Friedman’s belief that people were engaging in immediate behavior based upon their momentary consideration of long term inflation reveal he hadn’t a clue as to how actual human beings operated in the real world. No wonder he foolishly believed we could get rid of the FDA — who needed Food inspections anyway? And the marketplace will help determine what Drugs will and should sell.

As Prof Mankiw writes, this “theory is now textbook economics, and is at the heart of Federal Reserve policy.” Which perhaps goes a long way in explaining why the Fed gets so much wrong in terms of recognizing inflation on a timely basis.

3) How long will the bond market trust the United States?

This is the most revealing question, because it reveals some biases that Professor Mankiw labors under.

He writes: “A remarkable feature of current financial markets is their willingness to lend to the federal government on favorable terms.” This must be a change of heart for the professor, given his role as Chairman of the Council of Economic Advisors from 2003-05. He never said much — at least publicly — about this “unsustainable fiscal trajectory” when his boss was busy turning a surplus into a “huge budget deficit.”

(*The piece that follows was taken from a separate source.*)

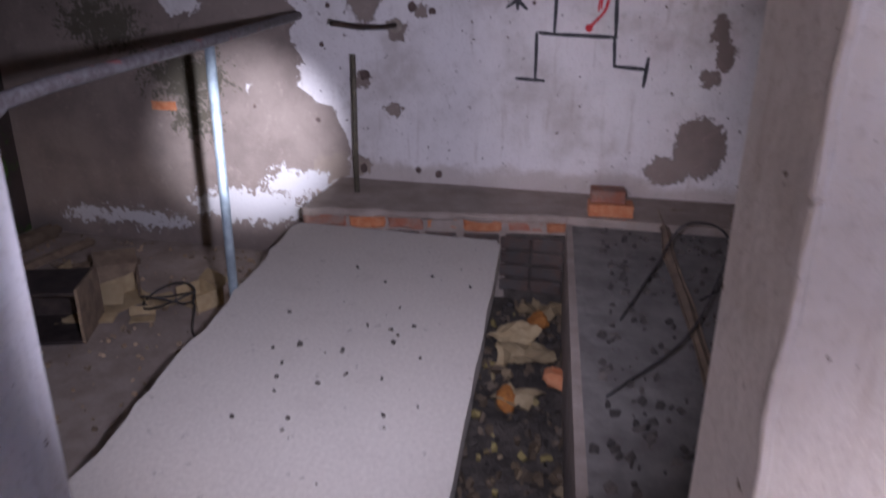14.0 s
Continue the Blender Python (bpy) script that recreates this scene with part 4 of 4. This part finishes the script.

From the CBO to the GAO, every honest broker who has analyzed the situation has observed that the Bush tax cuts, the war of choice in Iraq, the prescription drug entitlement were the biggest factors pre-2008 in the runaway budget. Add to that the collapse of revenues brought about by the financial crisis, and you have the makings of a awful balance sheet.

Ironically, this is the one question Prof Mankiw asked that COULD be solved by economics. I do not know why he chose to ignore the answer. Perhaps it might be because he did not care for the answer economics gave.